- Request
With the pictures left out, copy the listing below exactly.

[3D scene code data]
┄┄┄┄┄┄┄┄┄┄┄┄┄┄┄┄┄┄┄┄
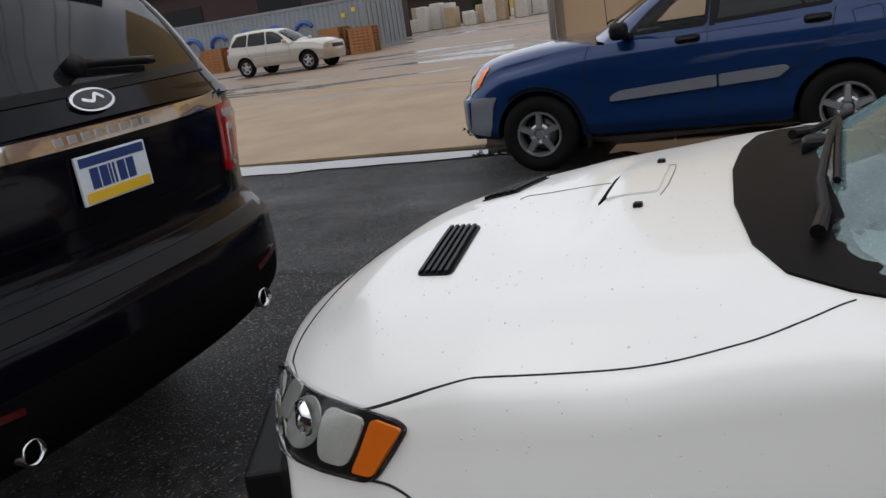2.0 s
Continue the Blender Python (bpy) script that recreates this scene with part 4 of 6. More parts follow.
def black_suv():
    c = dict(
        ends=(-0.95, 4.04),
        w=[(-0.95, 0.88), (-0.3, 0.97), (0, 0.985), (0.6, 0.955), (2.2, 0.955), (2.86, 0.985), (3.3, 0.97), (4.04, 0.93)],
        zb=[(-0.95, 0.30), (0.5, 0.30), (2.4, 0.30), (4.04, 0.40)],
        zs=[(-0.95, 0.90), (0, 1.05), (0.6, 1.10), (2, 1.16), (3.4, 1.24), (4.04, 1.27)],
        zc=[(-0.95, 1.05), (0, 1.18), (0.4, 1.2), (0.6, 1.0), (3.6, 1.0), (3.8, 1.2), (4.04, 1.34)],
        p=[(-0.95, 3.0), (4.04, 3.6)],
        inset=[(0, 0.06), (0.12, 0.01), (0.4, 0.012), (0.7, 0.0), (0.85, 0.008), (1, 0.05)],
        nose=(0.30, 2.6, 0.7, [(0.3, 0.05), (0.6, 0.0), (1.1, 0.1)]),
        tail=(0.23, 2.8, 0.55, [(0.40, 0.10), (0.47, 0.03), (0.58, 0.0), (0.76, 0.005), (0.80, 0.03), (0.84, 0.085), (0.92, 0.10), (1.05, 0.085), (1.22, 0.075), (1.36, 0.10)]),
        arches=[(0.0, 0.43, 0.39), (2.86, 0.43, 0.39)],
        tub=(0.5, 3.7, 0.82), glass_over=1.1,
        house=dict(ends=(0.42, 3.985), wb=[(0.42, 0.88), (1.2, 0.905), (3.0, 0.90), (3.985, 0.86)], zb=[(0.42, 1.10), (2, 1.17), (3.985, 1.27)],
                   zc=[(0.42, 1.14), (1.45, 1.74), (1.9, 1.84), (2.6, 1.89), (3.3, 1.88), (3.58, 1.83), (3.76, 1.68), (3.985, 1.30)],
                   crown=[(0.42, 0.04), (3.985, 0.035)], lean=0.30, round=0.07, belly=0.012, bow=(0.3, 0.12)),
    )
    side = rounded([(2.98, 1.33), (3.02, 1.76), (3.36, 1.75), (3.60, 1.62), (3.70, 1.38)], 0.05)
    mid = rounded([(1.95, 1.28), (2.02, 1.76), (2.88, 1.77), (2.88, 1.31)], 0.04)
    first = rounded([(0.85, 1.24), (1.35, 1.52), (1.6, 1.64), (1.92, 1.67), (1.85, 1.27)], 0.04)
    c["windows"] = [(v, q, TINTED, "side_window") for v in ("left", "right") for q in (side, mid, first)]
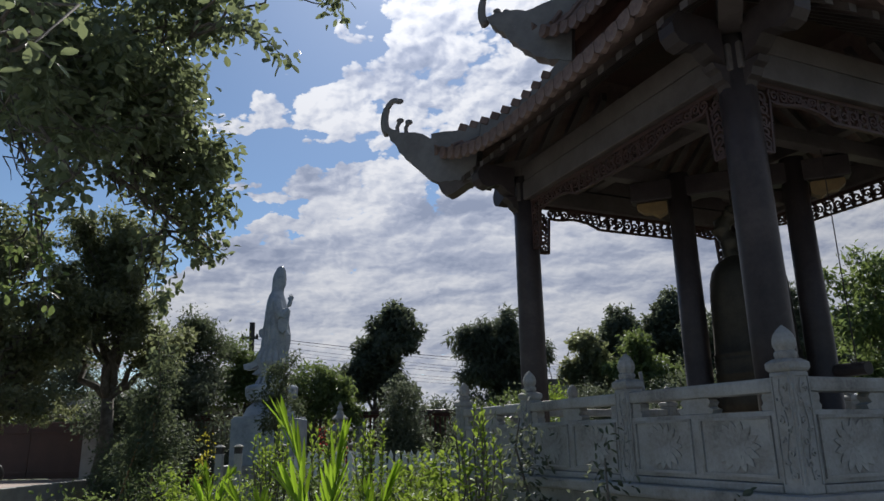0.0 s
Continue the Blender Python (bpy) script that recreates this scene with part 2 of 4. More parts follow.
┄┄┄┄┄┄┄┄┄┄┄┄┄┄┄┄┄┄┄┄
- Exercise solution
2.0 s
Continue the Blender Python (bpy) script that recreates this scene with part 4 of 6. More parts follow.
def black_suv():
    c = dict(
        ends=(-0.95, 4.04),
        w=[(-0.95, 0.88), (-0.3, 0.97), (0, 0.985), (0.6, 0.955), (2.2, 0.955), (2.86, 0.985), (3.3, 0.97), (4.04, 0.93)],
        zb=[(-0.95, 0.30), (0.5, 0.30), (2.4, 0.30), (4.04, 0.40)],
        zs=[(-0.95, 0.90), (0, 1.05), (0.6, 1.10), (2, 1.16), (3.4, 1.24), (4.04, 1.27)],
        zc=[(-0.95, 1.05), (0, 1.18), (0.4, 1.2), (0.6, 1.0), (3.6, 1.0), (3.8, 1.2), (4.04, 1.34)],
        p=[(-0.95, 3.0), (4.04, 3.6)],
        inset=[(0, 0.06), (0.12, 0.01), (0.4, 0.012), (0.7, 0.0), (0.85, 0.008), (1, 0.05)],
        nose=(0.30, 2.6, 0.7, [(0.3, 0.05), (0.6, 0.0), (1.1, 0.1)]),
        tail=(0.23, 2.8, 0.55, [(0.40, 0.10), (0.47, 0.03), (0.58, 0.0), (0.76, 0.005), (0.80, 0.03), (0.84, 0.085), (0.92, 0.10), (1.05, 0.085), (1.22, 0.075), (1.36, 0.10)]),
        arches=[(0.0, 0.43, 0.39), (2.86, 0.43, 0.39)],
        tub=(0.5, 3.7, 0.82), glass_over=1.1,
        house=dict(ends=(0.42, 3.985), wb=[(0.42, 0.88), (1.2, 0.905), (3.0, 0.90), (3.985, 0.86)], zb=[(0.42, 1.10), (2, 1.17), (3.985, 1.27)],
                   zc=[(0.42, 1.14), (1.45, 1.74), (1.9, 1.84), (2.6, 1.89), (3.3, 1.88), (3.58, 1.83), (3.76, 1.68), (3.985, 1.30)],
                   crown=[(0.42, 0.04), (3.985, 0.035)], lean=0.30, round=0.07, belly=0.012, bow=(0.3, 0.12)),
    )
    side = rounded([(2.98, 1.33), (3.02, 1.76), (3.36, 1.75), (3.60, 1.62), (3.70, 1.38)], 0.05)
    mid = rounded([(1.95, 1.28), (2.02, 1.76), (2.88, 1.77), (2.88, 1.31)], 0.04)
    first = rounded([(0.85, 1.24), (1.35, 1.52), (1.6, 1.64), (1.92, 1.67), (1.85, 1.27)], 0.04)
    c["windows"] = [(v, q, TINTED, "side_window") for v in ("left", "right") for q in (side, mid, first)]
0.0 s
Continue the Blender Python (bpy) script that recreates this scene with part 2 of 4. More parts follow.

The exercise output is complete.